I had similar use case where I used spark to write to s3 and had performance issue. Primary reason was spark was creating lot of zero byte part files and replacing temp files to actual file name was slowing down the write process. Tried below approach as work around

  1. Write output of spark to HDFS and used Hive to write to s3. Performance was much better as hive was creating less number of part files. Problem I had is(also had same issue when using spark), delete action on Policy was not provided in prod env because of security reasons. S3 bucket was kms encrypted in my case.

  2. Write spark output to HDFS and Copied hdfs files to local and used aws s3 copy to push data to s3. Had second best results with this approach. Created ticket with Amazon and they suggested to go with this one.

  3. Use s3 dist cp to copy files from HDFS to S3. This was working with no issues, but not performant

7
votes

The direct committer was pulled from spark as it wasn't resilient to failures. I would strongly advice against using it.
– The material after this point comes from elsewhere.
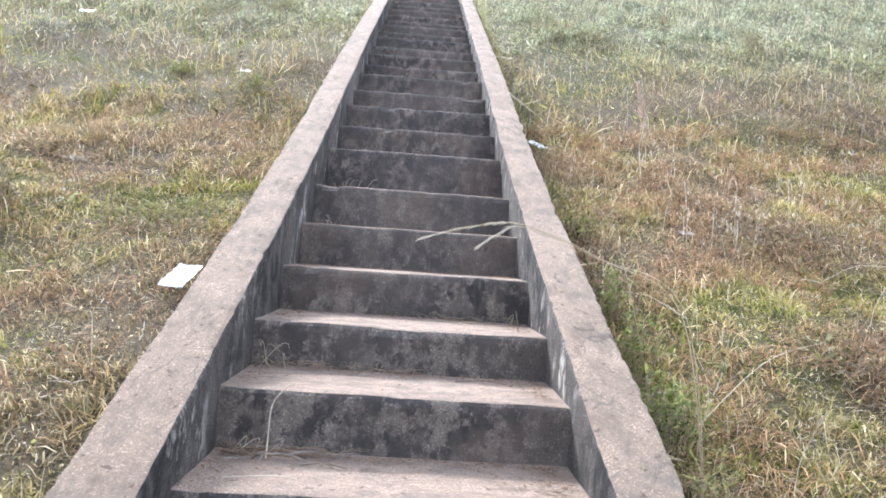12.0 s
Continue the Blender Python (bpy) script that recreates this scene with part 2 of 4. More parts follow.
# a colour after the straw share paints the haze of the upper bank
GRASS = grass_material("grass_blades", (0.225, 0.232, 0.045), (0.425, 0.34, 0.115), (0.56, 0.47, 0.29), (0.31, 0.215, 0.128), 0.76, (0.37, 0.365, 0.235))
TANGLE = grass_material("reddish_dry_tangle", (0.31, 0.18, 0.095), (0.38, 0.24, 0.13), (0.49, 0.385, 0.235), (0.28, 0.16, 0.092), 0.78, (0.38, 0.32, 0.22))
HERB = grass_material("hazed_grey_green_herbs", (0.26, 0.29, 0.12), (0.33, 0.34, 0.18), (0.50, 0.47, 0.32), (0.29, 0.26, 0.15), 0.80, (0.36, 0.37, 0.26))
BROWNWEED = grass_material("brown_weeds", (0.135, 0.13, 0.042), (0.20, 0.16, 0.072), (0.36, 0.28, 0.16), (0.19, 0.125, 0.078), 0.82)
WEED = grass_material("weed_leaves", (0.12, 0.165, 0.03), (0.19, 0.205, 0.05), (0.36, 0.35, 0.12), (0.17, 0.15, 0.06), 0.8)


def soil():
    m, n, l, bsdf = material("thatch_and_soil", 0.95)
    v = place(n, l)
    dry, mid, high = field_colours(n, l, v)
    col = mixed(n, l, mid, (0.085, 0.086, 0.026), (0.155, 0.128, 0.058))
    col = mixed(n, l, dry, col, (0.17, 0.113, 0.073))
    # the same painted haze on the upper soil
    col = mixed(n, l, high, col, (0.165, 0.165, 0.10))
    col = mixed(n, l, noisy(n, l, v, 38, 5, 0.7, 0.42, 0.62, 0.0, 0.9), col, (0.035, 0.030, 0.017))
    for scale in ((1.0, 0.12, 0.3), (0.12, 1.0, 0.3)):
        fibre = noisy(n, l, place(n, l, scale), 320, 3, 0.6, 0.58, 0.64, 0.0, 0.6)
        col = mixed(n, l, fibre, col, (0.34, 0.275, 0.135))
    l.new(col, bsdf.inputs["Base Color"])
    bumped(n, l, bsdf, noisy(n, l, v, 30, 6, 0.75), 1.0, 0.05)
    return m


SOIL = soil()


def plain(name, a, b, scale=20.0, rough=0.85, translucent=0.0):
    m, n, l, bsdf = material(name, rough)
    v = place(n, l)
    col = mixed(n, l, noisy(n, l, v, scale, 4, 0.6, 0.3, 0.7), a, b)
    l.new(col, bsdf.inputs["Base Color"])
    bumped(n, l, bsdf, noisy(n, l, v, scale * 4, 3), 0.3, 0.003)
    if translucent:
        tr = n.new("ShaderNodeBsdfTranslucent")
        l.new(col, tr.inputs["Color"])
        ms = n.new("ShaderNodeMixShader")
        ms.inputs[0].default_value = translucent
        l.new(bsdf.outputs[0], ms.inputs[1])
        l.new(tr.outputs[0], ms.inputs[2])
        l.new(ms.outputs[0], n["Material Output"].inputs["Surface"])
    return m


STRAW = plain("dry_straw", (0.52, 0.44, 0.30), (0.38, 0.29, 0.18), 30, 0.85, 0.3)
PALE = plain("bleached_stalk", (0.62, 0.56, 0.45), (0.48, 0.40, 0.29), 30, 0.85, 0.3)
PLUME = plain("feathery_plume", (0.60, 0.47, 0.36), (0.46, 0.34, 0.25), 30, 0.85, 0.4)
ROOT = plain("grey_dead_root", (0.25, 0.21, 0.18), (0.15, 0.125, 0.105), 40)
TWIG = plain("dead_twig", (0.17, 0.13, 0.10), (0.09, 0.07, 0.055), 40)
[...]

There is work ongoing in Hadoop, s3guard, to add 0-rename committers, which will be O(1) and fault tolerant; keep an eye on HADOOP-13786.

Ignoring "the Magic committer" for now, the Netflix-based staging committer will ship first (hadoop 2.9? 3.0?)

  1. This writes the work to the local FS, in task commit
  2. issues uncommitted multipart put operations to write the data, but not materialize it.
  3. saves the information needed to commit the PUT to HDFS, using the original "algorithm 1" file output committer
  4. Implements a job commit which uses the file output commit of HDFS to decide which PUTs to complete, and which to cancel.

Result: task commit takes data/bandwith seconds, but job commit takes no longer than the time to do 1-4 GETs on the destination folder and a POST for every pending file, the latter being parallelized.

You can pick up the committer which this work is based on, from netflix, and probably use it in spark today. Do set the file commit algorithm = 1 (should be the default) or it wont actually write the data.

2
votes

I was the same issue, I found a solution to change the s3 protocol, originally i was using s3a:// for read and write the data, then I changed to only s3:// and it works perfect, actually my process appends data.

1
votes

What do you see in spark output? If you see lots of rename operations, read this

1
votes

We experienced the same on Azure using Spark on WASB. We finally decided to not use the distrbitued storage directly with spark. We did spark.write to a real hdfs:// destination and develop a specific tool that do : hadoop copyFromLocal hdfs:// wasb:// The HDFS is then our temporary buffer before archiving to WASB (or S3).

0
votes

How large is the file(s) you are writing too? Having one core writing to a very large file is going to be much slower than splitting the file up and have multiple workers write out smaller files.